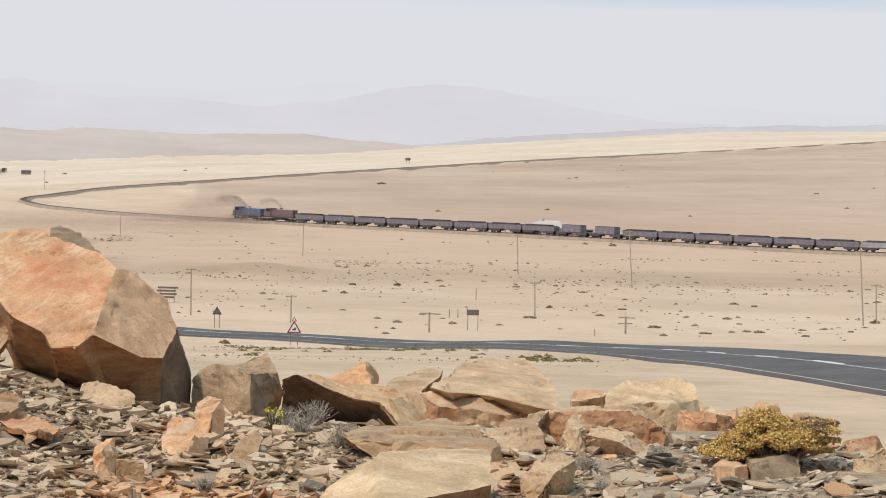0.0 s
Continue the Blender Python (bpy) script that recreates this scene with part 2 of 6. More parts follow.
def ground_material():
    """Desert ground: pink-cream sand on the plain, a slope inside the railway loop browned partly for cloud shade, pale
    flats beyond, and shale grit on the hill top.
    """
    m, nt, b = nodes_of("desert_sand", 0.95)
    b.inputs["Specular IOR Level"].default_value = 0.1
    p = nt.nodes.new("ShaderNodeNewGeometry").outputs["Position"]
    zone = nt.nodes.new("ShaderNodeVertexColor")
    zone.layer_name = "zone"
    sep = nt.nodes.new("ShaderNodeSeparateColor")
    nt.links.new(zone.outputs[0], sep.inputs[0])
    slope, flats, hill = sep.outputs[0], sep.outputs[1], sep.outputs[2]
    streak = noise_node(nt, scaled(nt, p, 0.022, 0.010, 0), 1.0, 8, 0.66)
    sand = ramp_node(nt, streak, (0.30, (0.56, 0.388, 0.268)), (0.5, (0.63, 0.455, 0.322)), (0.70, (0.69, 0.52, 0.385)))
    broad = noise_node(nt, scaled(nt, p, 0.007, 0.0045, 0), 1.0, 7, 0.62)
    # brown of the loop's slope, darkened to hold a cloud's shadow as well
    brown = ramp_node(nt, broad, (0.32, (0.42, 0.29, 0.21)), (0.5, (0.50, 0.355, 0.26)), (0.68, (0.58, 0.43, 0.32)))
    pale = ramp_node(nt, broad, (0.35, (0.63, 0.482, 0.35)), (0.62, (0.725, 0.58, 0.44)))
    col = mix_node(nt, slope, sand, brown)
    col = mix_node(nt, flats, col, pale)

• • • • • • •

● **Instructions to follow**: Restate the whole listing above exactly, except for its images.

● **Response to this exercise**:
0.0 s
Continue the Blender Python (bpy) script that recreates this scene with part 2 of 6. More parts follow.
def ground_material():
    """Desert ground: pink-cream sand on the plain, a slope inside the railway loop browned partly for cloud shade, pale
    flats beyond, and shale grit on the hill top.
    """
    m, nt, b = nodes_of("desert_sand", 0.95)
    b.inputs["Specular IOR Level"].default_value = 0.1
    p = nt.nodes.new("ShaderNodeNewGeometry").outputs["Position"]
    zone = nt.nodes.new("ShaderNodeVertexColor")
    zone.layer_name = "zone"
    sep = nt.nodes.new("ShaderNodeSeparateColor")
    nt.links.new(zone.outputs[0], sep.inputs[0])
    slope, flats, hill = sep.outputs[0], sep.outputs[1], sep.outputs[2]
    streak = noise_node(nt, scaled(nt, p, 0.022, 0.010, 0), 1.0, 8, 0.66)
    sand = ramp_node(nt, streak, (0.30, (0.56, 0.388, 0.268)), (0.5, (0.63, 0.455, 0.322)), (0.70, (0.69, 0.52, 0.385)))
    broad = noise_node(nt, scaled(nt, p, 0.007, 0.0045, 0), 1.0, 7, 0.62)
    # brown of the loop's slope, darkened to hold a cloud's shadow as well
    brown = ramp_node(nt, broad, (0.32, (0.42, 0.29, 0.21)), (0.5, (0.50, 0.355, 0.26)), (0.68, (0.58, 0.43, 0.32)))
    pale = ramp_node(nt, broad, (0.35, (0.63, 0.482, 0.35)), (0.62, (0.725, 0.58, 0.44)))
    col = mix_node(nt, slope, sand, brown)
    col = mix_node(nt, flats, col, pale)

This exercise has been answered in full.